Opinion

Mercy for Manning

Military justice, goes the saying, is to justice as military music is to music. The old saw isn’t meant to be a compliment. But it looks as if military justice has done right well by itself in the case of Pfc. Bradley Manning, who was sentenced yesterday to 35 years in prison.

That punishment was mainly for multiple violations of the Espionage Act, which the Army private broke by uploading hundreds of thousands of secret documents to Wikileaks. A full damage assessment will take years, but some documents ended up on Osama bin Laden’s computer.

The 60 years for which the prosecution asked was not unreasonable, given the fact that Manning disclosed such a vast quantity of secrets and did so while American GIs were serving in war zones. Some documents ended up on Osama bin Laden’s computer. The court, though, had acquitted Manning of aiding the enemy, a count could have resulted in the death sentence.

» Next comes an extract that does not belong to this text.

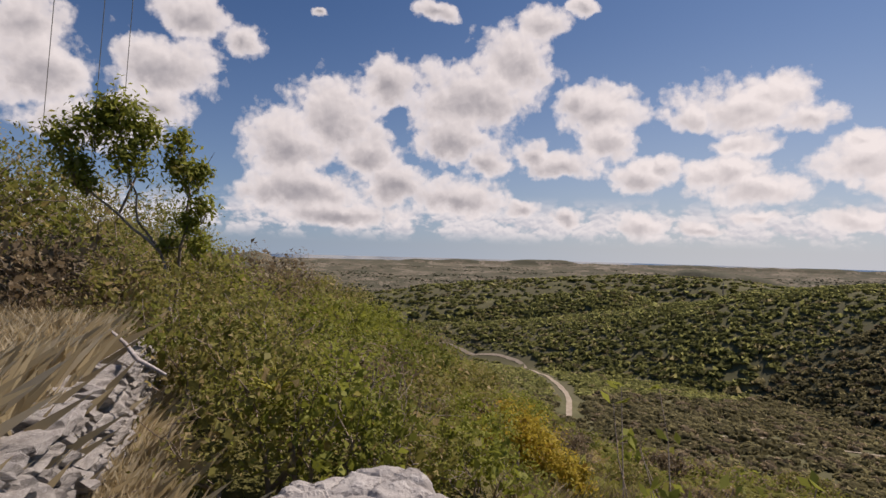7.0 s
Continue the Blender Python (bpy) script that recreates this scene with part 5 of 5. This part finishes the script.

It’s hard to imagine that the judge, Col. Denise Lind, failed to appreciate the gravity of the issue. Whether the colonel was moved by Manning’s excruciating plea at his sentencing hearing — he spoke of his gender-identity issues, which became acute when he was in the war zone — was unclear. She handed down the sentence in a hearing of but a couple of minutes.

The colonel did give Manning more than the 20 years at which the defense was seeking to cap the sentence. But the way military justice works, Manning could get 120 days off a year for good behavior.

So if he behaves himself and time already served is added in, he could be out after eight years or so.

The most charitable way to put that would be: a serious sentence tempered by mercy.

What a contrast to the way the civilian courts handled the case of Jonathan Pollard. He was another American with access to intelligence — a civilian analyst for Navy intelligence — who pled guilty to a single count of breaking our espionage laws. He passed secrets to Israel and was arrested in 1985.

Like Manning, Pollard also claimed to be acting out of high motives, in Pollard’s case concern over the dangers to the Jewish state of what he was seeing in classified material. The government said he did it for money, and he did receive some cash and jewelry. Yet he always claimed higher motives.

Pollard, in a deal with the government, pled guilty to a single count. But a civilian judge handed down a life sentence. Pollard appealed, arguing that the plea agreement was breached. The appeals court ruled against him — though one judge, Stephen Williams, issued a famous dissent, writing that the government’s behavior in the plea bargain reminded him of Macbeth’s curse against the witches in Shakespeare’s play: “And be these juggling fiends no more believ’d, That palter with us in a double sense; That keep the word of promise to our ear, And break it to our hope.”

Insofar as I’m aware, not a single one of those protesting the prosecution of Bradley Manning ever protested for Pollard. Yet Pollard, for all his error, gave his information to a US ally, one with whom America still shares intelligence. Manning, by contrast, gave our secrets to an anti-American Web site determined to make them public even to our enemies.

Today, nearly 30 years after Pollard was seized, he lies in prison. Not a single president, Republican or Democratic, has seen fit to commute his sentence to time served.

If Pollard had been tried by court-martial, he’d probably be free by now. It’s something to keep in mind when Manning’s apologists start belly-aching about military justice.

The old saying about military justice being like military music sent me toYouTube, where I played the march known as “The National Emblem.” It turns out that military music can be glorious, too.